Data items:
• • • •

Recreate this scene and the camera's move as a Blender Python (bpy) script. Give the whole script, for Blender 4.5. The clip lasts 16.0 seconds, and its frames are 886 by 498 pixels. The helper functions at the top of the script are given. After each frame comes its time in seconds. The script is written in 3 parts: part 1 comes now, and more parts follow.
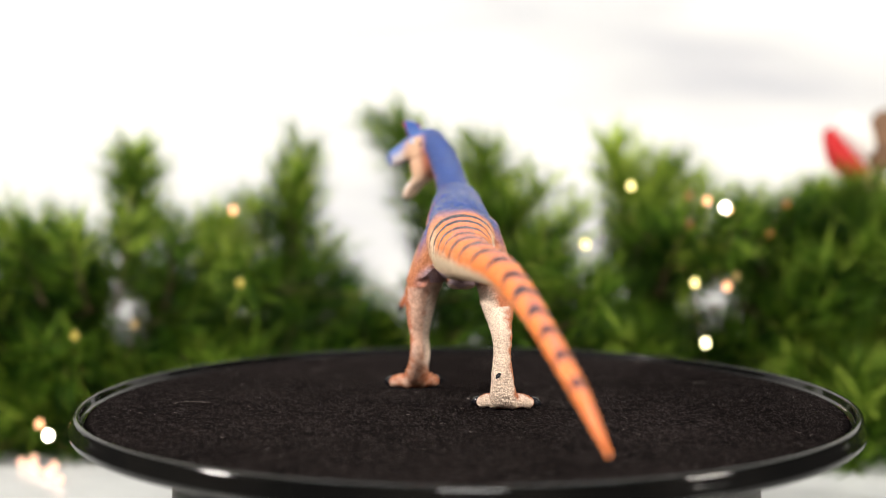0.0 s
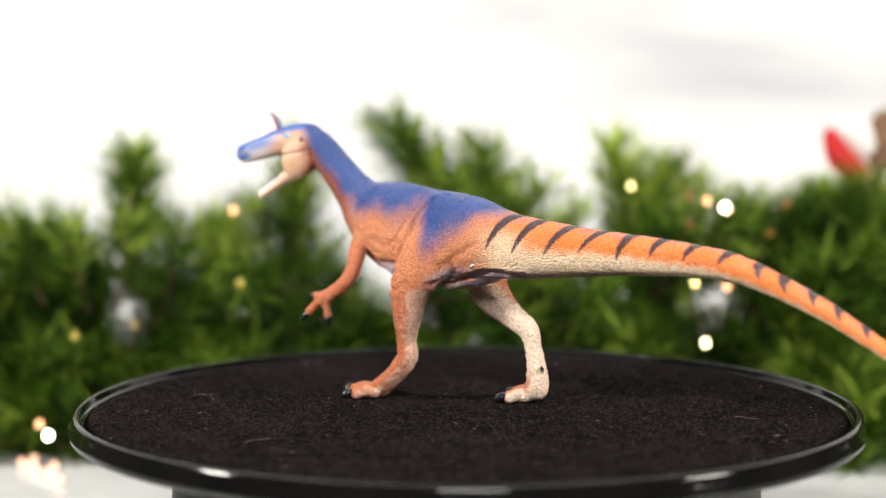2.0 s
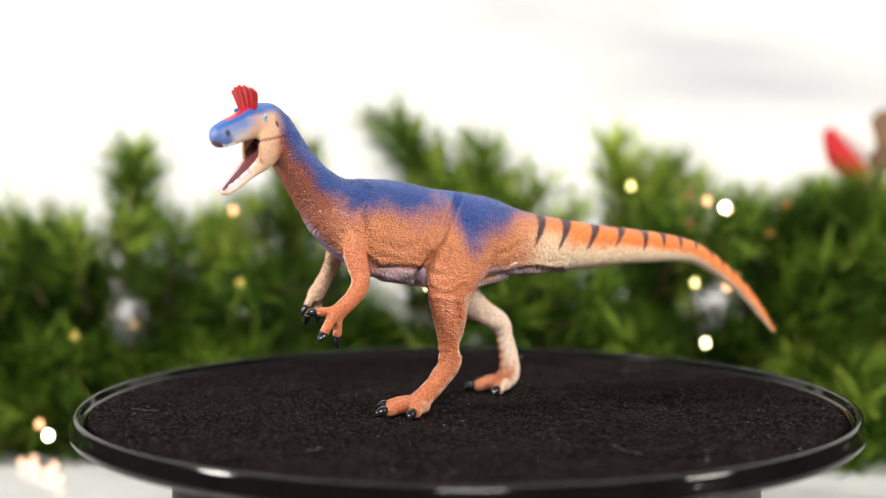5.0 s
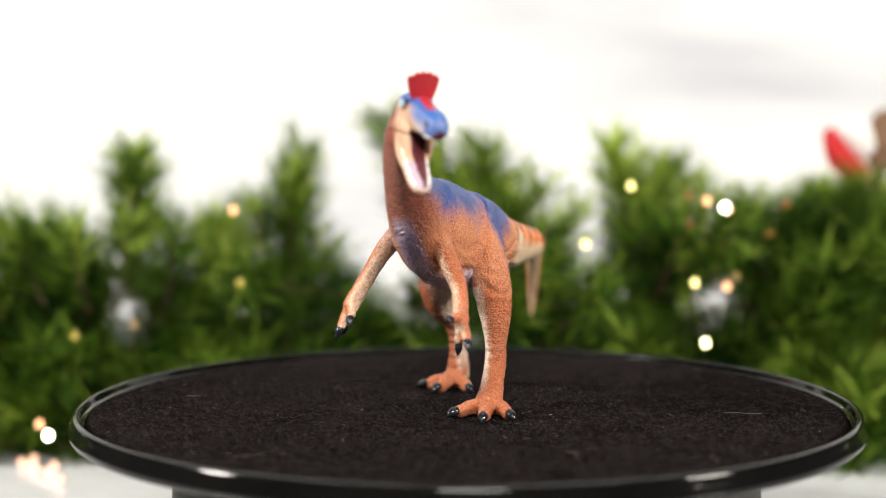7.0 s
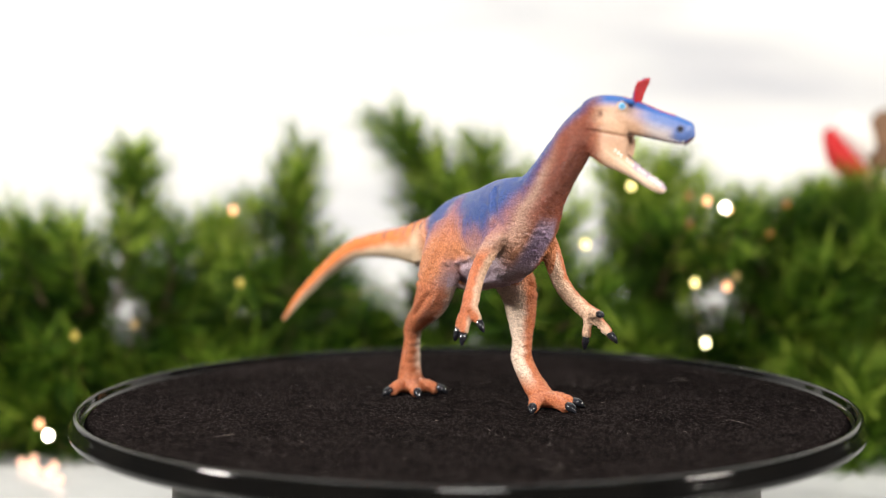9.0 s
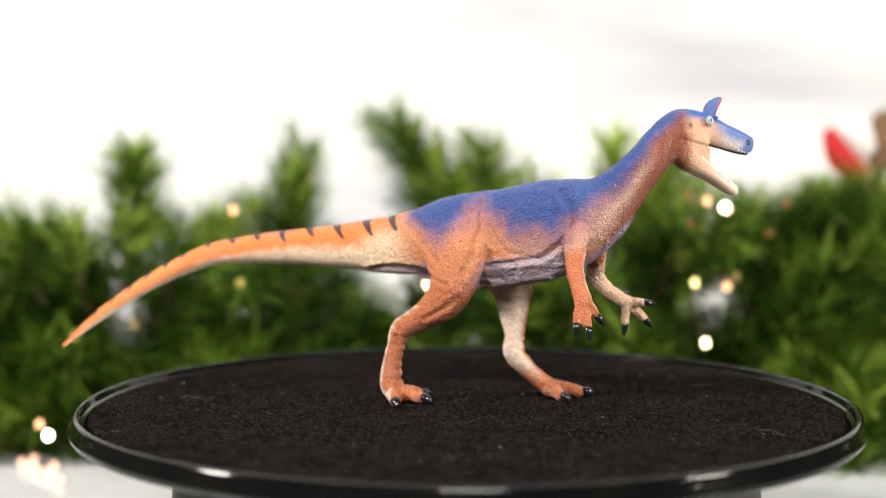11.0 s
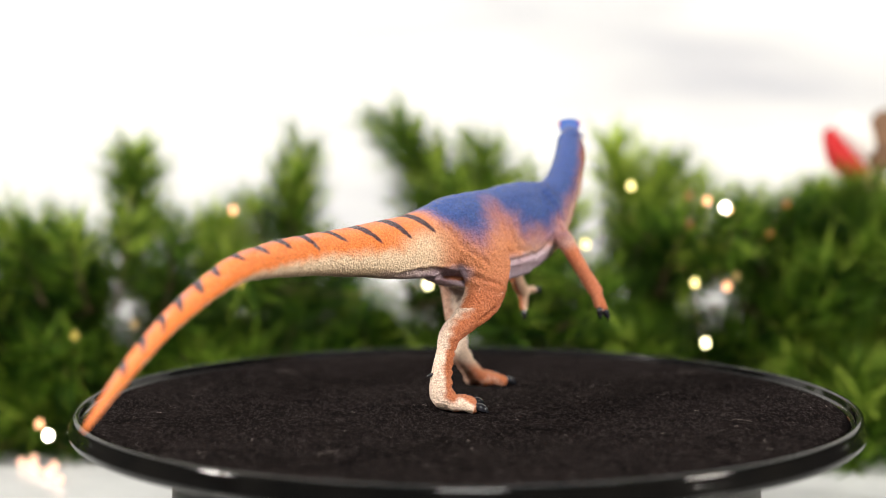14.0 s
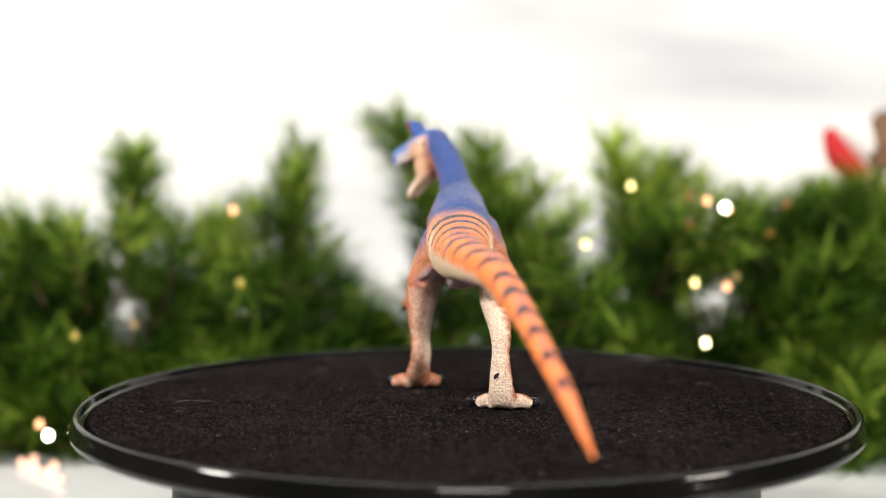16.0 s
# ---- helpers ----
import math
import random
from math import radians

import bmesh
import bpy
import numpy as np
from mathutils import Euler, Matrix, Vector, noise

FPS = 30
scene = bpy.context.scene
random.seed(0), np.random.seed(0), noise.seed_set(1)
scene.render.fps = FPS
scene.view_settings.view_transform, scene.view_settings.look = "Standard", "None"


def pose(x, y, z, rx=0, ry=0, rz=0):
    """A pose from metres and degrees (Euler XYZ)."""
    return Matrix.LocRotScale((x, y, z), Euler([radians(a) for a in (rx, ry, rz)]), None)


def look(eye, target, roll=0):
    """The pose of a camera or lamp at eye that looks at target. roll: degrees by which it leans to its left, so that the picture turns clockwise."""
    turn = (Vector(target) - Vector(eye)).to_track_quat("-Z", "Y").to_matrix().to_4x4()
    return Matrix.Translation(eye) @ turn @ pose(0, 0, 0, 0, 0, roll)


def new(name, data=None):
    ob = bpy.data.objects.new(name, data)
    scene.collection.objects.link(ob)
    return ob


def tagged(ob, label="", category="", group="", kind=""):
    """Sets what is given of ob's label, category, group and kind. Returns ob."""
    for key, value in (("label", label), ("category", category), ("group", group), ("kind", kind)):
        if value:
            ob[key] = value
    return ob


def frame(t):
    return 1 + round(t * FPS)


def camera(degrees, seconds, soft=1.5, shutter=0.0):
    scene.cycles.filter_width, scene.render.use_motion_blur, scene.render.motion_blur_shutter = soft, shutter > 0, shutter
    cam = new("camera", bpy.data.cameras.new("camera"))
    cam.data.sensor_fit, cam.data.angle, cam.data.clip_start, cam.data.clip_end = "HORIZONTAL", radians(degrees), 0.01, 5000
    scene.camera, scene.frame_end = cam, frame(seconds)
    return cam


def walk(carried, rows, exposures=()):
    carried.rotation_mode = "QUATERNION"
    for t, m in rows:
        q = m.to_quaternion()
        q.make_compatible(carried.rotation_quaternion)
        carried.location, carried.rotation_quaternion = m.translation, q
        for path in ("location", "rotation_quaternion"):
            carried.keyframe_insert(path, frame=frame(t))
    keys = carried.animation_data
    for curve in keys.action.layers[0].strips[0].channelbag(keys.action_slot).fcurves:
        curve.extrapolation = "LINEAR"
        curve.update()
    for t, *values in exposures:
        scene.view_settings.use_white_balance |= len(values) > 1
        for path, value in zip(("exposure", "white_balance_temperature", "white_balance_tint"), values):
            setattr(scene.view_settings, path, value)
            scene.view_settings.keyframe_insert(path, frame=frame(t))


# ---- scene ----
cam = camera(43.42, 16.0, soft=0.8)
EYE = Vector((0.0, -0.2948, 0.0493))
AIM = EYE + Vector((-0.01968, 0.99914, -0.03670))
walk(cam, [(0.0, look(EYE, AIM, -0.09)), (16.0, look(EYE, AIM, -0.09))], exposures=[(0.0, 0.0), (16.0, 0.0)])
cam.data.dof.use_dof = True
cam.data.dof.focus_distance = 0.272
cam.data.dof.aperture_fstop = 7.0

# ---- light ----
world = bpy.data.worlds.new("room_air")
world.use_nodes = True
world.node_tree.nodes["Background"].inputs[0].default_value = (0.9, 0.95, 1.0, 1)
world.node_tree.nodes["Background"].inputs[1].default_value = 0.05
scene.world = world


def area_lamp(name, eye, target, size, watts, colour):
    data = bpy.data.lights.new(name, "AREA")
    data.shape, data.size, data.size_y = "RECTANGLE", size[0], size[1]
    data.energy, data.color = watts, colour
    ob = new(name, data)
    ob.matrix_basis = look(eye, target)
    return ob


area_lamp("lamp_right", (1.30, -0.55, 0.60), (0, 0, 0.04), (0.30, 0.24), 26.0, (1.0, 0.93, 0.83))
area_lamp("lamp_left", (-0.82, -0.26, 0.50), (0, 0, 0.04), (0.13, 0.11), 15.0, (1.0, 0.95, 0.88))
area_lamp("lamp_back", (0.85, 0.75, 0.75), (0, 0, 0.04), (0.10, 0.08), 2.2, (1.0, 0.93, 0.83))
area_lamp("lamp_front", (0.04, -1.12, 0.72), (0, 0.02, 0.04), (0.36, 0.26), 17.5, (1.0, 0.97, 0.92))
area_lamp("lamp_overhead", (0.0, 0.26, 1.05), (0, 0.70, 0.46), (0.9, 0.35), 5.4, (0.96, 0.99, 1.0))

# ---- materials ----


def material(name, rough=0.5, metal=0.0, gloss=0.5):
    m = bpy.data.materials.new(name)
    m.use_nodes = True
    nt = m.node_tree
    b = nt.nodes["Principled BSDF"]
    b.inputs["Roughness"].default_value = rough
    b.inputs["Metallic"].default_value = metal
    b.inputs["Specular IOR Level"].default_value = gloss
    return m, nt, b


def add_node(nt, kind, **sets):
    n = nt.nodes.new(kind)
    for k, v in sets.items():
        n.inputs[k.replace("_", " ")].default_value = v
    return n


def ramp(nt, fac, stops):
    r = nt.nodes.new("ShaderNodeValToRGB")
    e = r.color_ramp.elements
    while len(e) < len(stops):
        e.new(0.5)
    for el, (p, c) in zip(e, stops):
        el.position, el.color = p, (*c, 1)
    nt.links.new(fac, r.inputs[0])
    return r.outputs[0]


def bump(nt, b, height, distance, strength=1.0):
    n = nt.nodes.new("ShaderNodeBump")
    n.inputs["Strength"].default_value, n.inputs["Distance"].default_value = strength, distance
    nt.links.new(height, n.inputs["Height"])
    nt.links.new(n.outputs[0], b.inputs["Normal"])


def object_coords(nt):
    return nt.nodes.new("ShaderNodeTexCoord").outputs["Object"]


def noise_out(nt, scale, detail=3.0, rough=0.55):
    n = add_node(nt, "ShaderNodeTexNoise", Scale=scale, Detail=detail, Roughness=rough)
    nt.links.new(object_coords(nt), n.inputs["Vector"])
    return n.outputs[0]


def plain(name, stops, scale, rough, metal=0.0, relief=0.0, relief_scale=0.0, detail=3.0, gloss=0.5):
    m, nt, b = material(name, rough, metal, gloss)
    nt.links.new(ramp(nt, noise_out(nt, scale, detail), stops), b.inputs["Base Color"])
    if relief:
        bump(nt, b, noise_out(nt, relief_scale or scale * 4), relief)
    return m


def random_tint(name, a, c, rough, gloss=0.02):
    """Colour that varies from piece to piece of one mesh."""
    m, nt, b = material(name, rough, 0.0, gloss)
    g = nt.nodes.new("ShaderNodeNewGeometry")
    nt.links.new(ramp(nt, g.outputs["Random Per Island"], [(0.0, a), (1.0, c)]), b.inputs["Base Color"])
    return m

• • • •

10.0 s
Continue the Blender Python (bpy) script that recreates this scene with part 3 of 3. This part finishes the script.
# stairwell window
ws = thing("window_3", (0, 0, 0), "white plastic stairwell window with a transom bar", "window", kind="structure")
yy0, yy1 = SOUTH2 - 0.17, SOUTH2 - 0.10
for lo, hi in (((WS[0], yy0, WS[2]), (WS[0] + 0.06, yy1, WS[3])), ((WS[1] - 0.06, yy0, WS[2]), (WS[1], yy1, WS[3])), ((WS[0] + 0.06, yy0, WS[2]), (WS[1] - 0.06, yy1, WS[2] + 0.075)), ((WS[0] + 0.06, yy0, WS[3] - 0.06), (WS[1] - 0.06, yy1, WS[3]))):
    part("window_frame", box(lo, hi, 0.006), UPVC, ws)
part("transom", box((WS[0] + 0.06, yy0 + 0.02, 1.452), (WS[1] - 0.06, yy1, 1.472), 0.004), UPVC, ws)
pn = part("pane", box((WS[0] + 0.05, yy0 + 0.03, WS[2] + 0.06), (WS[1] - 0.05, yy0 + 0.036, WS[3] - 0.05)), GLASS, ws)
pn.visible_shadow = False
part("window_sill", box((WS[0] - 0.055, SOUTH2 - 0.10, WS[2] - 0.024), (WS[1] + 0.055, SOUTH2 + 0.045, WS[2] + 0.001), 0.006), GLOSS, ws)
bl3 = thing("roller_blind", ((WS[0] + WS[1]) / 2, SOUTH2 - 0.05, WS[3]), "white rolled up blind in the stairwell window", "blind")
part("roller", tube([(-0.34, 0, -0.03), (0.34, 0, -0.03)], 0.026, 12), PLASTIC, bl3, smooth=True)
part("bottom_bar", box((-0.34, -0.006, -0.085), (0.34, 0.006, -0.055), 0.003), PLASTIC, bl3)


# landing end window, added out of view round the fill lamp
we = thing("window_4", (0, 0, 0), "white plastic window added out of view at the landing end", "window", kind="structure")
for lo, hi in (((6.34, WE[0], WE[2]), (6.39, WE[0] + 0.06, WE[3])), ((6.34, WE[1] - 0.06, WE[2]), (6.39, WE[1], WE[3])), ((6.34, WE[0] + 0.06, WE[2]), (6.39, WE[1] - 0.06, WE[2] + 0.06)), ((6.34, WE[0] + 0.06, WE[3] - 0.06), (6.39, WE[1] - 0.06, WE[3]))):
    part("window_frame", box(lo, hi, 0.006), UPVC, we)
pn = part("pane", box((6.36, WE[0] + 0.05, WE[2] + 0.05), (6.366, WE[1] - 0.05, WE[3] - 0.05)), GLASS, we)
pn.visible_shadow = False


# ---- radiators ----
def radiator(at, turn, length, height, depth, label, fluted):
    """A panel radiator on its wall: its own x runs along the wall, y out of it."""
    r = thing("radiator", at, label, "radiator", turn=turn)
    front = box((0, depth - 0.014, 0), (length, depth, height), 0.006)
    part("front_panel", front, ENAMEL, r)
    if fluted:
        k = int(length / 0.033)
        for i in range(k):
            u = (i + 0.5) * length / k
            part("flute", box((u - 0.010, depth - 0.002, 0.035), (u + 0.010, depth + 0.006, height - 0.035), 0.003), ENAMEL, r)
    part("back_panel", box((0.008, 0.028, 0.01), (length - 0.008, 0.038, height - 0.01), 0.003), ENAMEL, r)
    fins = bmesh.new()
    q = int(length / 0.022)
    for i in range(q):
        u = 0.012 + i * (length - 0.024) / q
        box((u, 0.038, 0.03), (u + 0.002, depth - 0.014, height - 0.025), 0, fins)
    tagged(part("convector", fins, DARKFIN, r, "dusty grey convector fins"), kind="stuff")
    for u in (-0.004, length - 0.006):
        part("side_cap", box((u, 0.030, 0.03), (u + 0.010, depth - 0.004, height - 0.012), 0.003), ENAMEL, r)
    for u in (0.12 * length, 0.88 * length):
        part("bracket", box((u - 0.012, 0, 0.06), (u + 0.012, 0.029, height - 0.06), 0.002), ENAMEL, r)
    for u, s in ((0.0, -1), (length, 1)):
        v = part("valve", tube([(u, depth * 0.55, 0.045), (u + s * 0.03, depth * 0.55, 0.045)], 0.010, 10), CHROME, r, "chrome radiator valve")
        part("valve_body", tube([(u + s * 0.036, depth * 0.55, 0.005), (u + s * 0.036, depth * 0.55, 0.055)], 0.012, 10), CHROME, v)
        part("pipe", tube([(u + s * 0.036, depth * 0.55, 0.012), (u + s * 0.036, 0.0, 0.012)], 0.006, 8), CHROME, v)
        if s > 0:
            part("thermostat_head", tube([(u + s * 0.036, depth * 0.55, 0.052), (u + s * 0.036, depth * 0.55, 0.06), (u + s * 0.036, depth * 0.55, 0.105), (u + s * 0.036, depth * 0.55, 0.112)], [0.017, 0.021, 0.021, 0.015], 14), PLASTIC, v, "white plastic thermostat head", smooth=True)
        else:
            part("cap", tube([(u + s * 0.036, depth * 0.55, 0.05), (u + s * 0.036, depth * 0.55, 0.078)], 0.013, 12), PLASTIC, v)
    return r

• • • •

■ **Task goal**: Tally how many lines in the material above hold the word "carried". Write only that number.

■ **Exercise solution**: 6